##### Dataset section

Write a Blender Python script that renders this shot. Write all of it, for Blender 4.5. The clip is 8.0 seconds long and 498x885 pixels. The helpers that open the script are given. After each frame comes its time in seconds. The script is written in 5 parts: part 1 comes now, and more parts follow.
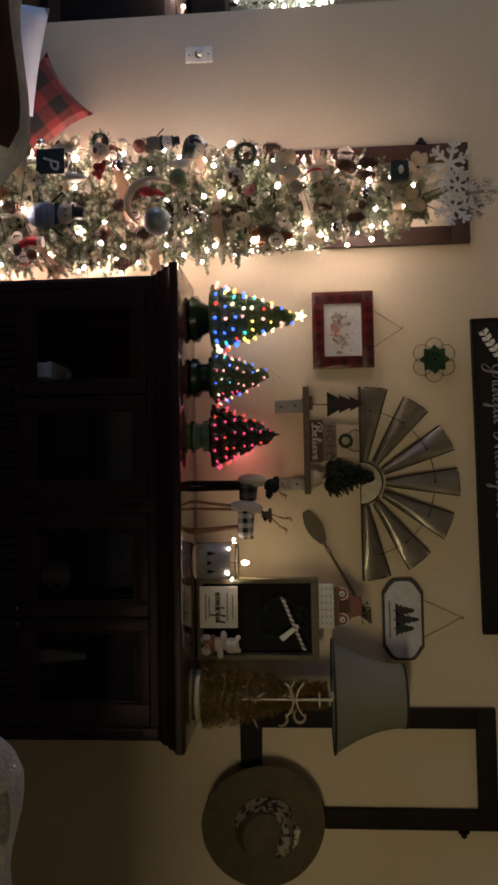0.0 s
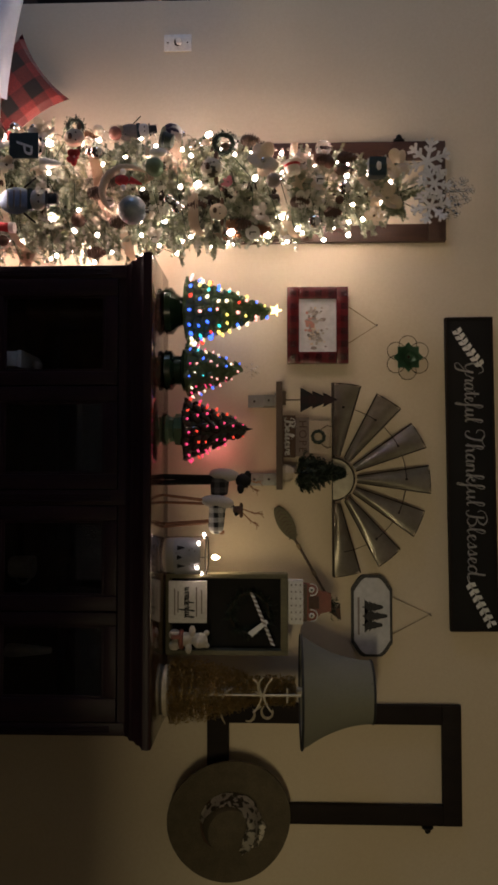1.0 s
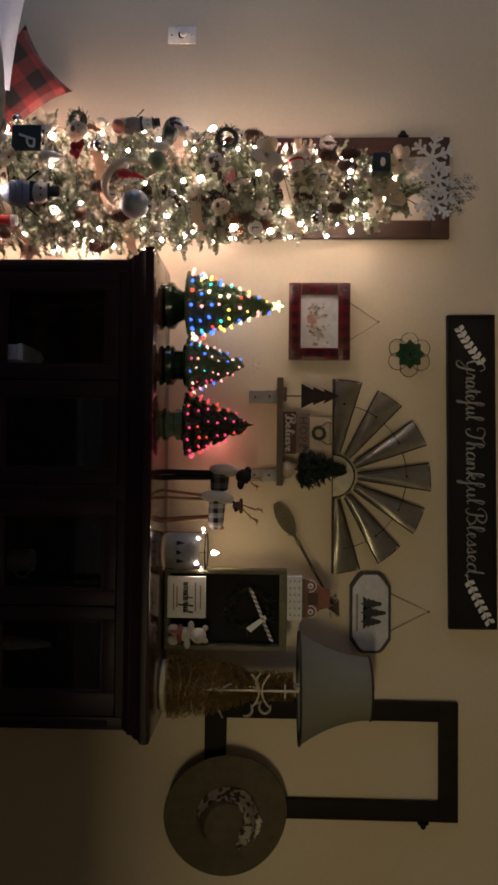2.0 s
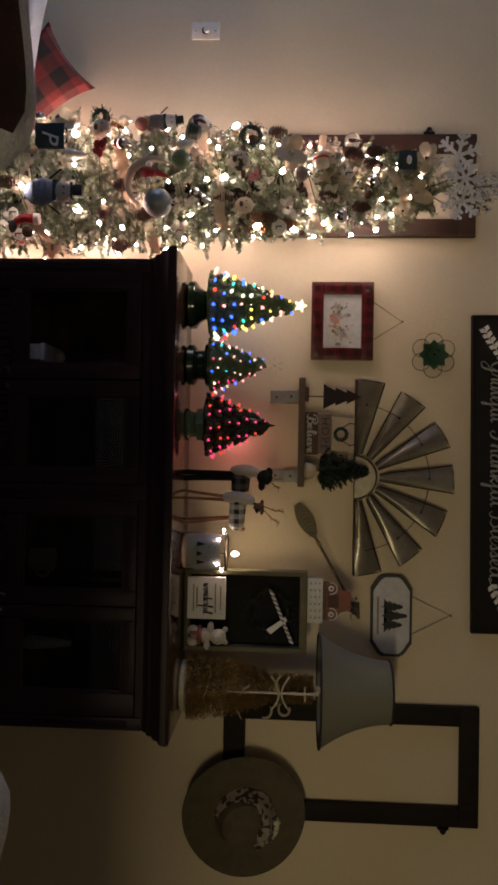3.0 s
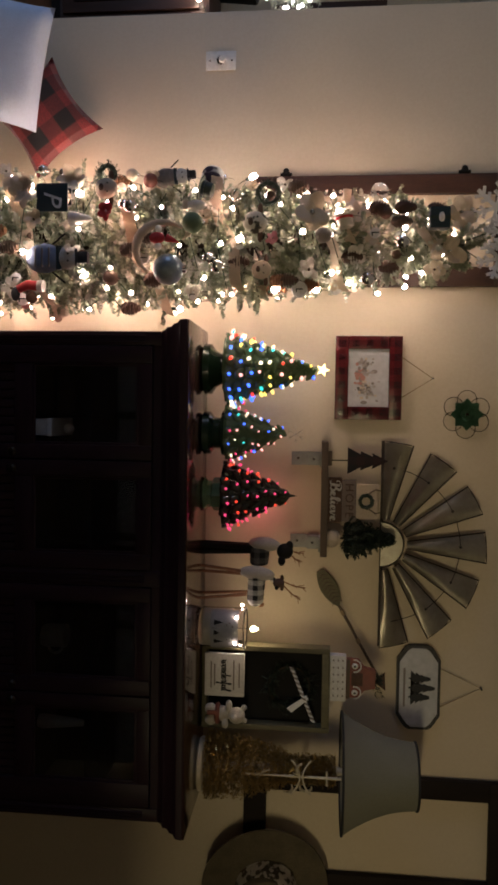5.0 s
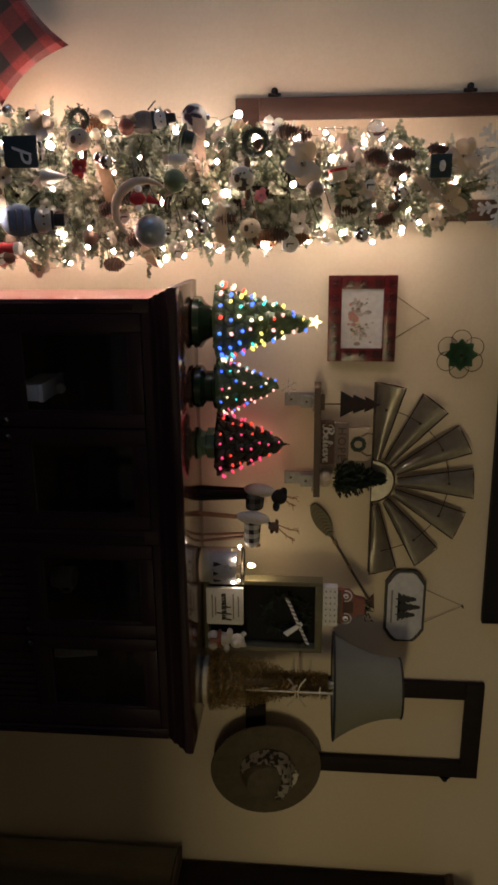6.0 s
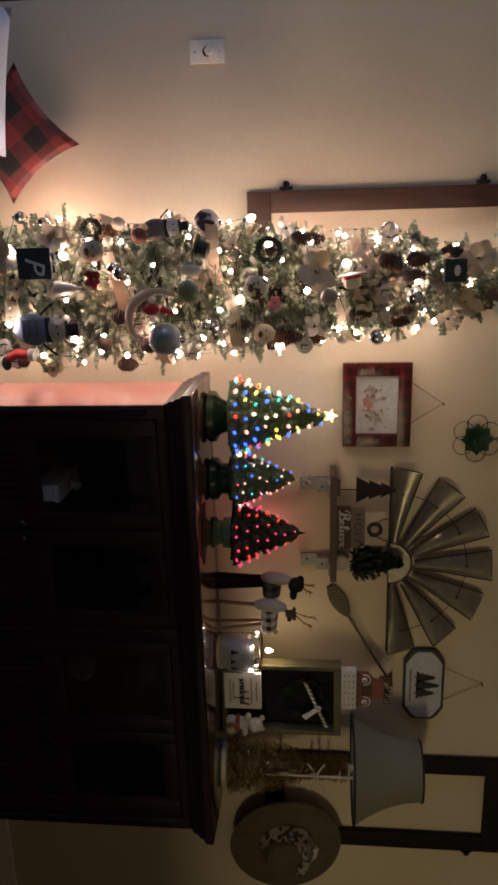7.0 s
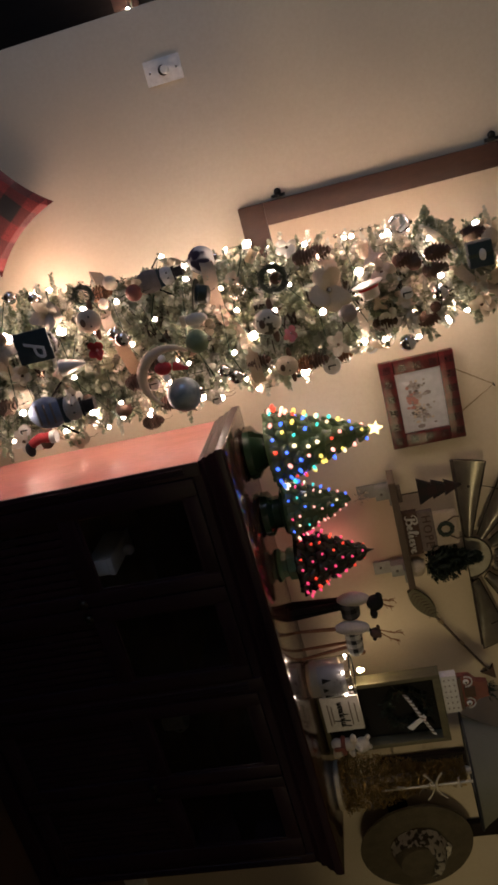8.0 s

##########

Written problem: Print the complete listing exactly as it stands, without its pictures.

Reply:
Write a Blender Python script that renders this shot. Write all of it, for Blender 4.5. The clip is 8.0 seconds long and 498x885 pixels. The helpers that open the script are given. After each frame comes its time in seconds. The script is written in 5 parts: part 1 comes now, and more parts follow.
0.0 s
1.0 s
2.0 s
3.0 s
5.0 s
6.0 s
7.0 s
8.0 s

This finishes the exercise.